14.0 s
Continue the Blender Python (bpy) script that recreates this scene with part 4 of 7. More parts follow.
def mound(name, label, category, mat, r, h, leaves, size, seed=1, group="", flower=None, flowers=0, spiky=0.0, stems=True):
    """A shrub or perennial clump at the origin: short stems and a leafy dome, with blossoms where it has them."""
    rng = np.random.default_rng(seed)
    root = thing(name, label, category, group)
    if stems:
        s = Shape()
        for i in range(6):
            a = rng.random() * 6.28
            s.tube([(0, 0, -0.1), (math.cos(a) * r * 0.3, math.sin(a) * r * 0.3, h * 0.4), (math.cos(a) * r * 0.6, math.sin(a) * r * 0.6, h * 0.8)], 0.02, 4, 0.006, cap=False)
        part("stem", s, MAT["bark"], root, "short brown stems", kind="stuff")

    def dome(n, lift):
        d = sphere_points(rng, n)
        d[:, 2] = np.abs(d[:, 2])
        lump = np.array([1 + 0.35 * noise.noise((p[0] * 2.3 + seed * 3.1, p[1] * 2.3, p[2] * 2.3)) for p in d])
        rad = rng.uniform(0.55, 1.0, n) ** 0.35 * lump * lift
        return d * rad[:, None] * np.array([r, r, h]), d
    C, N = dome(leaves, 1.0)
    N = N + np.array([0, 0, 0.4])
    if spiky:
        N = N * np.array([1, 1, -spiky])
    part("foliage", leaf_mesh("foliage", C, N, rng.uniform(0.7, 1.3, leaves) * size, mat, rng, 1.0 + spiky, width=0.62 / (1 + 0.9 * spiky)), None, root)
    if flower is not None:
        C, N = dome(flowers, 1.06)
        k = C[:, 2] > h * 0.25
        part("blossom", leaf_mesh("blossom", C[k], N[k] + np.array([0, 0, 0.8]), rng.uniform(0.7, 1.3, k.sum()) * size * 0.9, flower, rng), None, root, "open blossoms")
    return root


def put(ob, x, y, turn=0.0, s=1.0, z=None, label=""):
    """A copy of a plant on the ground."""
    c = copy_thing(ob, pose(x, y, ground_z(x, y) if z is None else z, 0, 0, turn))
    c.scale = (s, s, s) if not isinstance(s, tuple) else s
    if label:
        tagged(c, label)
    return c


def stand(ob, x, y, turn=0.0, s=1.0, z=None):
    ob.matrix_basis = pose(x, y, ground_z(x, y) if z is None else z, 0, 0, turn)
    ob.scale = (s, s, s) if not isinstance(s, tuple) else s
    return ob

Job
Quote every line of the data, word for word.

Finished answer
14.0 s
Continue the Blender Python (bpy) script that recreates this scene with part 4 of 7. More parts follow.
def mound(name, label, category, mat, r, h, leaves, size, seed=1, group="", flower=None, flowers=0, spiky=0.0, stems=True):
    """A shrub or perennial clump at the origin: short stems and a leafy dome, with blossoms where it has them."""
    rng = np.random.default_rng(seed)
    root = thing(name, label, category, group)
    if stems:
        s = Shape()
        for i in range(6):
            a = rng.random() * 6.28
            s.tube([(0, 0, -0.1), (math.cos(a) * r * 0.3, math.sin(a) * r * 0.3, h * 0.4), (math.cos(a) * r * 0.6, math.sin(a) * r * 0.6, h * 0.8)], 0.02, 4, 0.006, cap=False)
        part("stem", s, MAT["bark"], root, "short brown stems", kind="stuff")

    def dome(n, lift):
        d = sphere_points(rng, n)
        d[:, 2] = np.abs(d[:, 2])
        lump = np.array([1 + 0.35 * noise.noise((p[0] * 2.3 + seed * 3.1, p[1] * 2.3, p[2] * 2.3)) for p in d])
        rad = rng.uniform(0.55, 1.0, n) ** 0.35 * lump * lift
        return d * rad[:, None] * np.array([r, r, h]), d
    C, N = dome(leaves, 1.0)
    N = N + np.array([0, 0, 0.4])
    if spiky:
        N = N * np.array([1, 1, -spiky])
    part("foliage", leaf_mesh("foliage", C, N, rng.uniform(0.7, 1.3, leaves) * size, mat, rng, 1.0 + spiky, width=0.62 / (1 + 0.9 * spiky)), None, root)
    if flower is not None:
        C, N = dome(flowers, 1.06)
        k = C[:, 2] > h * 0.25
        part("blossom", leaf_mesh("blossom", C[k], N[k] + np.array([0, 0, 0.8]), rng.uniform(0.7, 1.3, k.sum()) * size * 0.9, flower, rng), None, root, "open blossoms")
    return root


def put(ob, x, y, turn=0.0, s=1.0, z=None, label=""):
    """A copy of a plant on the ground."""
    c = copy_thing(ob, pose(x, y, ground_z(x, y) if z is None else z, 0, 0, turn))
    c.scale = (s, s, s) if not isinstance(s, tuple) else s
    if label:
        tagged(c, label)
    return c


def stand(ob, x, y, turn=0.0, s=1.0, z=None):
    ob.matrix_basis = pose(x, y, ground_z(x, y) if z is None else z, 0, 0, turn)
    ob.scale = (s, s, s) if not isinstance(s, tuple) else s
    return ob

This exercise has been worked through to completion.